Maybe there is a difference if the same family is allowed to be the IP and HSDIR, though, since that could allow forced correlation to deanonymize the HS itself... We could consider preventing that. With one guard, it definitely will leak information about the choice of IPs over time, though, which is worse (and is the case today :/). With two guards chosen from different families and /16, it should be fine with respect to chosen IPs and used HSDIRs, except in the event that one of the guard's downtime happens at the same time as an IP or HSDIR is chosen from the same family as the still-up guard. This is a much more rare and less risky event than the similar situation with an RP, though (since the RP cycles frequently and can be adversary controlled).
- When a primary guard leaves the consensus, pick a new one.
- When a primary guard fails circuits, do $MAGIC_FAILURE_HEURISTIC.
What is the $MAGIC_FAILURE_HEURISTIC supposed to do? Also I doubt we can do anything magic here, we even have trouble doing very naive stuff when it comes to network-uptime response.
In order to preserve property #8 (and #9), this failure heuristic has to try really hard not to quickly switch over to the second guard as soon as there is a RESOURCELIMIT or other failure. It needs to be "sure" that the guard is really down. This means waiting for some number of RESOURCELIMITs or other failures to happen before the switch to the second guard, which necessarily introduces some level of downtime signal, which costs us property #4. (We already have decided in https://trac.torproject.org/projects/tor/ticket/25347 that it is preferable to accept large amounts of RESOURCELIMITs before switching guards.)
That was the point of this proposal -- I wanted to demonstrate that with only one guard, we basically have to accept either a louder downtime signal, or we have to accept cases where we use two guards more often.

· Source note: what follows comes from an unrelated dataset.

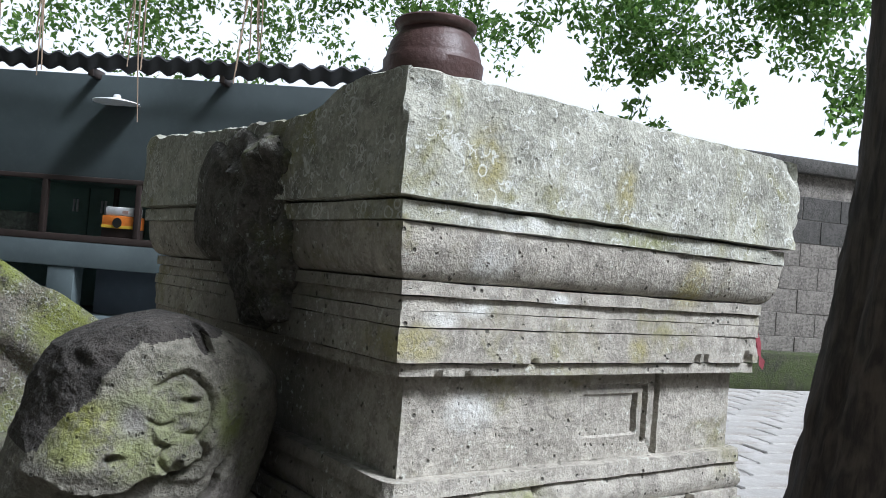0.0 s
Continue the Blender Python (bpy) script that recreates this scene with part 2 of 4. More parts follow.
def plain(name, c, rough=0.5, metal=0.0, vary=0.25, scale=30, bump=0.0008):
    k = Mat(name, rough, metal)
    col = k.mix(k.ramp(k.noise(scale, 5, 0.65), 0.35, 0.7, 0.0, vary), c, tuple(v * 0.4 for v in c))
    col = k.mix(k.ramp(k.noise(scale * 5, 3, 0.7), 0.5, 0.75, 0.0, vary * 0.7), col, tuple(min(0.85, v * 1.4 + 0.01) for v in c))
    return k.colour(col).bump(k.noise(scale * 4, 4, 0.6), bump).m


M_SHED = plain("dark_green_grey_paint", (0.066, 0.086, 0.092), 0.6, scale=3)
M_BEAM = plain("grey_green_render", (0.10, 0.128, 0.136), 0.75, scale=4)
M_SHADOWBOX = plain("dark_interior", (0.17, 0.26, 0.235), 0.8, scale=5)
M_BLUE = plain("blue_grey_sheet", (0.17, 0.195, 0.24), 0.6, scale=4)
M_FRAME = plain("dark_brown_wood_frame", (0.035, 0.025, 0.022), 0.5, scale=20)
M_ROOF = plain("sooty_roof_sheet", (0.035, 0.037, 0.04), 0.6, scale=8)
def dirty_white():
    k = Mat("dirty_white_plastic", 0.45)
    grime = k.math("MULTIPLY", k.ramp(k.noise(34, 6, 0.75), 0.40, 0.58), k.ramp(k.noise(170, 4, 0.75), 0.40, 0.58))
    col = k.mix(grime, (0.42, 0.43, 0.45), (0.085, 0.08, 0.072))
    col = k.mix(k.ramp(k.noise(14, 5, 0.6), 0.5, 0.75, 0.0, 0.5), col, (0.36, 0.35, 0.33))
    return k.colour(col).bump(k.noise(120, 3, 0.6), 0.0006).m


M_WHITE = dirty_white()
M_GREEN = plain("bright_green_plastic", (0.12, 0.40, 0.025), 0.4, vary=0.45, scale=28)
M_BLACKBAG = plain("black_plastic", (0.02, 0.022, 0.016), 0.3, scale=40)
M_DARKGREEN = plain("dark_green_plastic", (0.07, 0.11, 0.02), 0.35, scale=40)
M_TERRA = plain("orange_terracotta", (0.38, 0.115, 0.065), 0.8, scale=60)
M_BROWNCLAY = plain("brown_clay", (0.13, 0.075, 0.05), 0.8, scale=50)
M_JAR = plain("brown_glazed_jar", (0.075, 0.040, 0.036), 0.5, vary=0.4, scale=18, bump=0.002)
M_PINK = plain("pink_incense_paint", (0.50, 0.025, 0.09), 0.7, scale=80)
M_RIBBON = plain("faded_red_cloth", (0.30, 0.06, 0.075), 0.9, vary=0.5, scale=60)
M_ASH = plain("burnt_incense", (0.35, 0.22, 0.12), 0.9, scale=80)
M_WATER = plain("murky_water", (0.06, 0.055, 0.035), 0.12, scale=15)
M_BLUEPRINT = plain("faded_blue_print", (0.30, 0.42, 0.55), 0.5, vary=0.8, scale=160)
M_REDPRINT = plain("faded_red_print", (0.52, 0.36, 0.31), 0.5, vary=0.8, scale=160)
M_ORANGE = plain("orange_carton", (0.75, 0.22, 0.03), 0.6, scale=30)
M_YELLOW = plain("yellow_carton", (0.80, 0.55, 0.06), 0.6, scale=30)
M_CARTON = plain("white_carton", (0.70, 0.72, 0.74), 0.6, scale=30)
M_BLACK = plain("black_ink", (0.015, 0.015, 0.015), 0.6)
M_ROOT = plain("pale_aerial_root", (0.33, 0.25, 0.18), 0.9, scale=90)


def wood_mat(name, light, dark, axis=(60, 60, 5)):
    k = Mat(name, 0.8)
    g = k.noise(1.0, 6, 0.6, k.stretch(axis), 0.4)
    col = k.mix(k.ramp(g, 0.35, 0.65), dark, light)
    col = k.mix(k.ramp(k.noise(18, 4, 0.6), 0.5, 0.75, 0.0, 0.6), col, tuple(c * 0.5 for c in dark))
    return k.colour(col).bump(g, 0.003).m


M_POLE = wood_mat("weathered_grey_pole", (0.235, 0.21, 0.155), (0.13, 0.115, 0.085), (16, 16, 12))
M_POLE_RED = wood_mat("reddish_brown_pole", (0.27, 0.185, 0.12), (0.13, 0.082, 0.054), (16, 16, 12))
M_BARK = wood_mat("dark_ridged_bark", (0.075, 0.058, 0.045), (0.022, 0.017, 0.014), (38, 38, 7))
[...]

I still believe that two always-on guards is the better choice (and gives us more flexibility with alternate ways to handle things like family restrictions above), but I also wanted to compare apples to apples in terms of one guard vs two guard proposals.
This proposal gets strong:
- Hidden service use can't push you over to an unused guard (at all).
- Hidden service use can't influence your choice of guard (at all).
- Exits and websites can't push you over to an unused guard (at all)
- Less information from guard fingerprinting (the least information)
It loses #4 (and your reliability point above), because if we transition to a second guard too quickly when the first one starts failing, then we lose the winning fingerprinting property we want to keep. So then therefore, we must tolerate failure and RESOURCELIMIT issues and suffer through connectivity issues during DoS: 4. DoS/Guard node downtime signals are rare (absent)
It then gets us regular: 5. Nodes are not reused for Guard and Exit positions ("any" positions) 6. Information about the guard(s) does not leak to the website/RP (at all). 7. Relays in the same family can't be forced to correlate Exit traffic.
And again, we could get strong #6 if we allow the guard node for both RP and the node before the RP: 6. Information about the guard(s) does not leak to the website/RP (at all).
So the key thing (in this property list) that forcing one guard causes us to lose is reliability under DoS, which is a guard discovery vector (and probably a source of other side channels, too).